### Task prompt
Restate the opening lines of the material below word for word, stopping after the line that contains "scene = bpy.context.scene".

### Entries with animation source code

------

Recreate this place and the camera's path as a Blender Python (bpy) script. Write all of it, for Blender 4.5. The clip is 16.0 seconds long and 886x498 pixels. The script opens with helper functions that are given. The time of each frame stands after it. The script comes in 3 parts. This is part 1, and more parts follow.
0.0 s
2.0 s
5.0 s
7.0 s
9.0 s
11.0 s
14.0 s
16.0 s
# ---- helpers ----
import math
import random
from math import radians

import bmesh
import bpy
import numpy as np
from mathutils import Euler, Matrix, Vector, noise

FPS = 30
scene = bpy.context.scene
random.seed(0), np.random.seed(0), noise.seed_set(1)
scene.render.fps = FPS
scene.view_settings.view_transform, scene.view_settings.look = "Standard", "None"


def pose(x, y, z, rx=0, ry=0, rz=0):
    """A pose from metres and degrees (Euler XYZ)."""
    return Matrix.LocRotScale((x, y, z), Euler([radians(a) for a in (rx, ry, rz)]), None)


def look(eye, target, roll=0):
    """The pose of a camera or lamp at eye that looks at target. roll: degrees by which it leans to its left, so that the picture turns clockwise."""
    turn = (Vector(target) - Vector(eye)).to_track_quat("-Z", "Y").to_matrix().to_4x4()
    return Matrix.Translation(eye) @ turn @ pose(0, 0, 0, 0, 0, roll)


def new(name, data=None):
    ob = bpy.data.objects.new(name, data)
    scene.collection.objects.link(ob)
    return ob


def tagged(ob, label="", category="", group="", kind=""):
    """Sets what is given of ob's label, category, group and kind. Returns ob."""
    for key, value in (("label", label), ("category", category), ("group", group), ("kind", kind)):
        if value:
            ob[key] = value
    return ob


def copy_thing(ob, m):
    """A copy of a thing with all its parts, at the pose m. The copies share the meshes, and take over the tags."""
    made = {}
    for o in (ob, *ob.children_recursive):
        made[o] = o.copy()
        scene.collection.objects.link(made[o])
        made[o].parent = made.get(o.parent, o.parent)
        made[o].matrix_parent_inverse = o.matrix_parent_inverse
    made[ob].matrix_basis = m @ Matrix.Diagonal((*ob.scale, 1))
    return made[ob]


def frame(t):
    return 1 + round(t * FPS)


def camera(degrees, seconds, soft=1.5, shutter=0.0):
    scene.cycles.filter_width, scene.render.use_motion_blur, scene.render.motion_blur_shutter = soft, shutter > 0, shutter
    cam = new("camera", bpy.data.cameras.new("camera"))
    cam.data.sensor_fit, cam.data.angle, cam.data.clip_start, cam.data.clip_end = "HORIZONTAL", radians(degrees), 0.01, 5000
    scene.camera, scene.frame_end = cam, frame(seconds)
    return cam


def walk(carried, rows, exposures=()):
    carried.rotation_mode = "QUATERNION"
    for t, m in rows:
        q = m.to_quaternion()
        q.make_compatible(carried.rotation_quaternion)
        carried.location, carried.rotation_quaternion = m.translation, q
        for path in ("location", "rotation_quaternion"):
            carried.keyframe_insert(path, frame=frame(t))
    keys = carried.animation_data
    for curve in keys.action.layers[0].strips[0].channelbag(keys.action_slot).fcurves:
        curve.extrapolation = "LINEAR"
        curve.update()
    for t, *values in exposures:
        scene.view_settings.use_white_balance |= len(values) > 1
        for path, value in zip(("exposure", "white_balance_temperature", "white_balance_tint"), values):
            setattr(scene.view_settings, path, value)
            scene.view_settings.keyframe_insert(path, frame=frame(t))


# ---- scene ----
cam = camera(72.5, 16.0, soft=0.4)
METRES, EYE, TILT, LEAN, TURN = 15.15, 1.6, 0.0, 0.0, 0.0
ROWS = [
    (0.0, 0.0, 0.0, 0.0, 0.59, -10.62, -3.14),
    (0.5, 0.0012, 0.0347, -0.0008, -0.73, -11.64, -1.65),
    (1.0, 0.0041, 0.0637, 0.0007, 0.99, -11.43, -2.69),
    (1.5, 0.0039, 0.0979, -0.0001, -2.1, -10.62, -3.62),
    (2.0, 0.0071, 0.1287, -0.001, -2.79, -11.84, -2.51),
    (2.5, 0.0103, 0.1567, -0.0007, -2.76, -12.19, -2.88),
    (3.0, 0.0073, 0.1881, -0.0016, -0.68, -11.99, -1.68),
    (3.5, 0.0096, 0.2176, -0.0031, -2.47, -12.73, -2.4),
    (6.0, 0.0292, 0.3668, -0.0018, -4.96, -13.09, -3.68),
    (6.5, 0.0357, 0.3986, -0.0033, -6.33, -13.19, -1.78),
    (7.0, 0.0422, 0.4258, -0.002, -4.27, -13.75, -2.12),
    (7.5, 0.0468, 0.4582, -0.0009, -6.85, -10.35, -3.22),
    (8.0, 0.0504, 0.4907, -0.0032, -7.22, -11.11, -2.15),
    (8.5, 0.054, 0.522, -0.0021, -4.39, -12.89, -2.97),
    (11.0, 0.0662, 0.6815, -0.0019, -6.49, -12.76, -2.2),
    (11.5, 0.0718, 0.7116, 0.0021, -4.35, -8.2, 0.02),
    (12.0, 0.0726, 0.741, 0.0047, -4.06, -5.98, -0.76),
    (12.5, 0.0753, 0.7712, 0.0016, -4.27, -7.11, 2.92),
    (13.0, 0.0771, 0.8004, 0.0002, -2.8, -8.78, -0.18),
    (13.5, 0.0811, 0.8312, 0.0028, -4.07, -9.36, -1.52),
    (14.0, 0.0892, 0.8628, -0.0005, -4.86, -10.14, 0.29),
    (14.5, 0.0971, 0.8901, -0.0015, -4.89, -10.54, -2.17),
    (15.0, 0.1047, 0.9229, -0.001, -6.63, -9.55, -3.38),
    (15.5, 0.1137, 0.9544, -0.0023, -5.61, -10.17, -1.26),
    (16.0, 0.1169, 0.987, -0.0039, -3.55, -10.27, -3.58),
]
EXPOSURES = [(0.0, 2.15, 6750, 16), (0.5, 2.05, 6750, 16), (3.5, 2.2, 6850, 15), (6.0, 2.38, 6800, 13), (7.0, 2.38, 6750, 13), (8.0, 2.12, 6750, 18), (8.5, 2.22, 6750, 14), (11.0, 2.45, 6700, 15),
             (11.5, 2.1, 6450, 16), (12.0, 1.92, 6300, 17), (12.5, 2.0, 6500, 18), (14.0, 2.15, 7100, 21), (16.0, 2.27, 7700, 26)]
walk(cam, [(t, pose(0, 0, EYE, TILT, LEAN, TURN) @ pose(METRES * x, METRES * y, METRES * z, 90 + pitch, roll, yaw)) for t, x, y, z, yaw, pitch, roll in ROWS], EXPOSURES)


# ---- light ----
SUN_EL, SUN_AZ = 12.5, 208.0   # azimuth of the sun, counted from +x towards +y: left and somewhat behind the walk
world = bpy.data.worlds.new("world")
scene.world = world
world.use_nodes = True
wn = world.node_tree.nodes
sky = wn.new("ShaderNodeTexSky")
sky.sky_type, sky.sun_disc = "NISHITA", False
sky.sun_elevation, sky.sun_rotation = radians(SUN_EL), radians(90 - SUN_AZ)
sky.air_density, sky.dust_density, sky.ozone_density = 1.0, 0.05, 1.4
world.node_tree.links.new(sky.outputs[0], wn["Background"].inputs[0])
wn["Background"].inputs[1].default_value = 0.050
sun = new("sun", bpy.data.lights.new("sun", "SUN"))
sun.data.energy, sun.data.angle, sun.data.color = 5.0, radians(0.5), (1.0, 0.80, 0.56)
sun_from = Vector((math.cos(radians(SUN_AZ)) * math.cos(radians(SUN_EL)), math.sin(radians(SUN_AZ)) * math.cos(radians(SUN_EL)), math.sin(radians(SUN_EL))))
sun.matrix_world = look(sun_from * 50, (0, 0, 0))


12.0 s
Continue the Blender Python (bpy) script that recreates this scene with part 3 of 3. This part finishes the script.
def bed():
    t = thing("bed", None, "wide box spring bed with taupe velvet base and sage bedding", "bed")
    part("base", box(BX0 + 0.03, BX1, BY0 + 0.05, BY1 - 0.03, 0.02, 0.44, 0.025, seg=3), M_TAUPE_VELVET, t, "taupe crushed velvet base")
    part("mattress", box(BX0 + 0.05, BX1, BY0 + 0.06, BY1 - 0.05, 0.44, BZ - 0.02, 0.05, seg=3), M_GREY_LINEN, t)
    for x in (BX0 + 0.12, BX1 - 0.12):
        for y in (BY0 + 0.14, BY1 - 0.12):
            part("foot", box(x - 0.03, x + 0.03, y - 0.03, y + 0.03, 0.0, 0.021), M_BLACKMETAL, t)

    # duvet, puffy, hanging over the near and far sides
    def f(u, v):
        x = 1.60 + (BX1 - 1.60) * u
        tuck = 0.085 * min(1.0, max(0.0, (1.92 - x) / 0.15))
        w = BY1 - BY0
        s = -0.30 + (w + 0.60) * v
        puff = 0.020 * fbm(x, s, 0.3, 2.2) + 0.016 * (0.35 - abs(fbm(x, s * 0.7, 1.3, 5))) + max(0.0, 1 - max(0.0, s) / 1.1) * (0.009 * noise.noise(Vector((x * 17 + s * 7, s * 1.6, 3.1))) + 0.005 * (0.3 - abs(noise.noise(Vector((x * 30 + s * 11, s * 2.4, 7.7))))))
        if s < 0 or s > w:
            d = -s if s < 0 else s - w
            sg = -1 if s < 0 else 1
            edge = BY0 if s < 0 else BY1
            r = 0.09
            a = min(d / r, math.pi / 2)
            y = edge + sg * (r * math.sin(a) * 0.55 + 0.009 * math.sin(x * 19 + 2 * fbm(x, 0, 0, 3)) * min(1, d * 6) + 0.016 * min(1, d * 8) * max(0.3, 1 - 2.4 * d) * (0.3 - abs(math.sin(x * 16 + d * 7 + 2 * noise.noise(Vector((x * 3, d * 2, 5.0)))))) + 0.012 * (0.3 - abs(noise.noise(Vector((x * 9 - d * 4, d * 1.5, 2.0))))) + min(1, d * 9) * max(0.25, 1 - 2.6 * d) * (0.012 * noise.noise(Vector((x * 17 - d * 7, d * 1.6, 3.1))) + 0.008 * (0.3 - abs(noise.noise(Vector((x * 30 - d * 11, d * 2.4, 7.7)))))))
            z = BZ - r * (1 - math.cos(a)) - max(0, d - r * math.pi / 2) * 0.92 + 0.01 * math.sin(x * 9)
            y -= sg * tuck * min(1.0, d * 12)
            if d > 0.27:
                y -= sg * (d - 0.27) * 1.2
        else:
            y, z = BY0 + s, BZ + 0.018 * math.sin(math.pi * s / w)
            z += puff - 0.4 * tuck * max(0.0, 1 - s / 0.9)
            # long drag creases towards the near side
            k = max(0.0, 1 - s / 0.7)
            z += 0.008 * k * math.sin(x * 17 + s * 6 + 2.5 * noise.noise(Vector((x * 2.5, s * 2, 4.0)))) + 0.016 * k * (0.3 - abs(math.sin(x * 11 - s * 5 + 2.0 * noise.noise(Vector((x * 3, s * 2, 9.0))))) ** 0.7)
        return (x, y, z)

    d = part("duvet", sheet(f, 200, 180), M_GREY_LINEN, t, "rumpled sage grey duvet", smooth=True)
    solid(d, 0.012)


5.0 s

------

### Expected answer
Recreate this place and the camera's path as a Blender Python (bpy) script. Write all of it, for Blender 4.5. The clip is 16.0 seconds long and 886x498 pixels. The script opens with helper functions that are given. The time of each frame stands after it. The script comes in 3 parts. This is part 1, and more parts follow.
0.0 s
2.0 s
5.0 s
7.0 s
9.0 s
11.0 s
14.0 s
16.0 s
# ---- helpers ----
import math
import random
from math import radians

import bmesh
import bpy
import numpy as np
from mathutils import Euler, Matrix, Vector, noise

FPS = 30
scene = bpy.context.scene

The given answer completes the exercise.